HSBC up 19% as dealing profits soar

HSBC holdings, the global banking group that owns Midland, reported a better-than-expected 19 per cent rise in pre-tax interim profits to pounds 1.7bn. The results were buoyed by a spectacular increase in dealing profits, up 250 per cent to pounds 259m from dismal levels a year ago. HSBC shares closed up 3p at 843p yesterday in London, and down HK$1.75 at HK$100 in Hong Kong.

The bank recommended a 15.6 per cent increase in the interim dividend to 9.25p a share. "A good performance was turned in by all our commercial banking operations which reported higher profits," Sir William Purves, group chairman, said. Midland Bank reported a 19 per cent rise in pre- tax first-half profits to pounds 527m. At the operating profits level before provisions, Midland's earnings were up by 20 per cent to pounds 537m. While the commercial banking operations took advantage of the higher interest income and the improved dealing activities, HSBC's investment banking operations suffered in what Sir William described as "challenging market conditions".

Overall earnings in this sector, covering merchant banking, securities trading and asset management, saw a 14 per cent drop in pre-tax profits to pounds 104m. In particular the securities trading arm, mainly James Capel, suffered a halving of its pre-tax profits to pounds 18m, reflecting lower trading volumes and fierce competition. Half-year profits in asset management were pounds 3m down on 1994 to pounds 10m.

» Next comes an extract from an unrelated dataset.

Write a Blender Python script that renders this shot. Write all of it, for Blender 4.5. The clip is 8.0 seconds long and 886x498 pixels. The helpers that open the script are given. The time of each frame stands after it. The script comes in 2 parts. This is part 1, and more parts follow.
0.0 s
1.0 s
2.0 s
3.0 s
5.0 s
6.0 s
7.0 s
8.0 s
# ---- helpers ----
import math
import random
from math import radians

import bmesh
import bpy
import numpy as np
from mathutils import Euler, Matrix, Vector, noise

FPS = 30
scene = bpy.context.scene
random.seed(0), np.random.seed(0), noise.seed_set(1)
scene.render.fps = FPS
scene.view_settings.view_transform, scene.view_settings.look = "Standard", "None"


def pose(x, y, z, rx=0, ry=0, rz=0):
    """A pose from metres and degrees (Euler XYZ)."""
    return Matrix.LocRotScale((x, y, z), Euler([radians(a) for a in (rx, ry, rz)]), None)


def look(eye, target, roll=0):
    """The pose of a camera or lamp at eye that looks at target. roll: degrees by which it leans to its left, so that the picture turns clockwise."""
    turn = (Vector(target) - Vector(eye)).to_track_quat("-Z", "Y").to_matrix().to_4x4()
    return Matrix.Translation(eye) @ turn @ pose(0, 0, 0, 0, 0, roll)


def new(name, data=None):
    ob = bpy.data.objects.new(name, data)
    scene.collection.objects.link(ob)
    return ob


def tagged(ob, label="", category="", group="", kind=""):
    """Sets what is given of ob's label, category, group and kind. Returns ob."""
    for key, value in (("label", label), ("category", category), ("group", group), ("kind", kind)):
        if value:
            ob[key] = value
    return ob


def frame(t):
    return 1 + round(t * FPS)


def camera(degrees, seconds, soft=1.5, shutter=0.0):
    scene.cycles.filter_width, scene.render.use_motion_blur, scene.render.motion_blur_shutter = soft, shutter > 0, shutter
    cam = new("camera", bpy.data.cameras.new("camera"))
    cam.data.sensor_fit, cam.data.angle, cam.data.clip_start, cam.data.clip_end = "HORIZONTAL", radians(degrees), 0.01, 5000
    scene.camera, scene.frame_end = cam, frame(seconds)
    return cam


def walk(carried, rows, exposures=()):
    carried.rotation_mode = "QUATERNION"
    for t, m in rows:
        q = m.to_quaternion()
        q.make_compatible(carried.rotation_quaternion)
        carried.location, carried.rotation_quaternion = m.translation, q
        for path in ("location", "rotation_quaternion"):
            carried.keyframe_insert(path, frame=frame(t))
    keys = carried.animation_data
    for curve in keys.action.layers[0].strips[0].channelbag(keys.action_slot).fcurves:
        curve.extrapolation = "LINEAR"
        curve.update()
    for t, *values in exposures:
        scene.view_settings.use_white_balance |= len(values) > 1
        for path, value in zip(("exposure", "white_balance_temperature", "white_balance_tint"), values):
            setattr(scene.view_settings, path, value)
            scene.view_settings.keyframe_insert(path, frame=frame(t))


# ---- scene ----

HSBC is still trying to reorganise its investment banking operations into a more closely integrated organisation.

Sir William Purves singled out asset management, along with commercial banking in the US, as an area where HSBC is looking to bolster its activities by acquisition. "We would like to develop asset management, but there are a limited number of other players for sale and we do not have in mind to buy a very large one," he said.

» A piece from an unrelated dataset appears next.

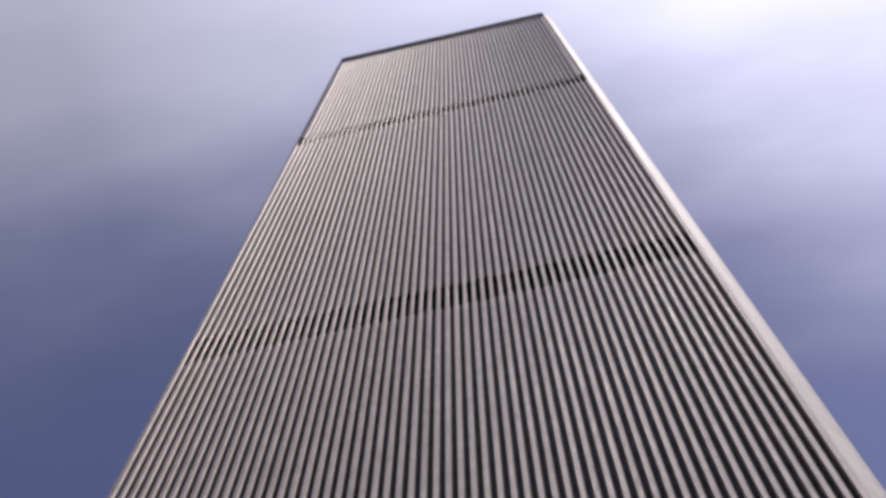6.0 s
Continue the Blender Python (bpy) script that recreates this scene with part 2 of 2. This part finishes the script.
def face(turn):
    """One face of the tower with its slots, columns and bands, turned about the tower's axis."""
    holder = new("wall")
    holder.parent = tower
    holder.matrix_basis = pose(0, 0, 0, 0, 0, turn) @ pose(0, -HALF - CUT, 0)
    for z0, z1 in BANDS:
        louvre_part(holder, z0, z1)
    bm = bmesh.new()
    box(bm, -HALF, HALF, -0.02, DEEP + 0.2, TOP_BAND, ROOF - 0.35)
    part("fascia", bm, FASCIA, holder, "blank dark fascia below the roof edge")
    bm = bmesh.new()
    box(bm, -HALF - 0.1, HALF + 0.1, -0.08, DEEP + 0.3, ROOF - 0.347, ROOF)
    part("coping", bm, FASCIA, holder)
    for side in (-1, 1):
        bm = bmesh.new()
        box(bm, *sorted((side * 28.74, side * 29.296)), 0.04, DEEP + 0.1, BANDS[1][1], TOP_BAND - 0.004)
        part("edge_trim", bm, ALUMINIUM, holder)
        bm = bmesh.new()
        box(bm, *sorted((side * 29.30, side * (HALF - 0.004))), 0.06, DEEP + 0.1, BANDS[1][1], TOP_BAND - 0.004)
        part("edge_slot", bm, FASCIA, holder, "dark strip beside the corner on the top storeys")
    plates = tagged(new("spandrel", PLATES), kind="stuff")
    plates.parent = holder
    for i in range(COLUMNS):
        c = new("column", COLUMN if 0 < i < COLUMNS - 1 else END_COLUMN)
        c.parent, c.location = holder, ((i - (COLUMNS - 1) / 2) * PITCH, 0, 0)
    for i in range(COLUMNS - 1):
        w = new("window", WINDOW)
        w.parent, w.location = holder, ((i - (COLUMNS - 2) / 2) * PITCH, 0, 0)


def corner(turn):
    """A flat cut corner between two faces, in three-storey panels between two edge strips."""
    holder = new("corner")
    holder.parent = tower
    holder.matrix_basis = pose(0, 0, 0, 0, 0, turn) @ pose(HALF + CUT / 2, -HALF - CUT / 2, 0, 0, 0, 45)
    half = CUT / math.sqrt(2)
    tall = 3 * STOREY
    panel = bpy.data.meshes.new("panel")
    bm = bmesh.new()
    box(bm, -half + 0.42, half - 0.42, 0.0, 0.25, 0.012, tall - 0.012)
    bmesh.ops.recalc_face_normals(bm, faces=bm.faces)
    bm.to_mesh(panel)
    bm.free()
    panel.materials.append(SUNLIT_ALUMINIUM)
    z = 0.0
    while z < ROOF - 1:
        p = new("panel", panel)
        p.parent, p.location = holder, (0, 0, z)
        p.scale = (1, 1, min(1.0, (ROOF - z) / tall))
        z += tall
    for side in (-1, 1):
        a, b = side * (half - 0.418), side * half
        bm = bmesh.new()
        prism(bm, [(a, -0.02), (b - side * 0.02, -0.02), (b, 0.0), (b - side * 0.25, 0.25), (a, 0.25)], 0.0, ROOF)
        part("edge_strip", bm, SUNLIT_ALUMINIUM, holder)
    bm = bmesh.new()
    box(bm, -half, half, 0.26, 0.6, 0.0, ROOF - 0.5)
    part("backing", bm, CORE, holder)


for turn in (0, 90, 180, 270):
    corner(turn)
    face(turn)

Charges for bad debts were pounds 195m compared with pounds 173m in the first half of 1994. The group's cost/income ratio was 56.3 per cent, an improvement on 59.4 per cent for the same period of 1994, despite a 5 per cent rise in operating expenses.

There was disappointment over the lacklustre 4 per cent rise in profits at the Hang Seng Bank, which reported earnings lower than many analysts expected.

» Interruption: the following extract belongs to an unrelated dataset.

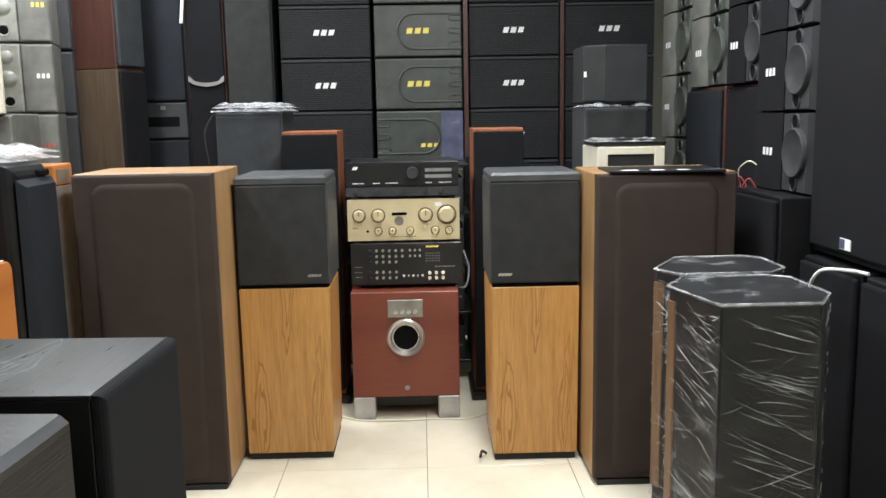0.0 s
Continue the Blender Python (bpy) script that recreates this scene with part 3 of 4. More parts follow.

The bank, which focuses heavily on the local Hong Kong market, has been hit by the downturn in property loans.

HSBC's results show that while the Midland Bank and the Hongkong Bank have more or less the same amount of assets, the Midland Bank employs over 45,000 people, more than double the Hongkong Bank's staff.

Yet it made a net contribution to group profits of pounds 326m, which was almost half the pounds 629m chipped in by HSBC's original bank in Hong Kong.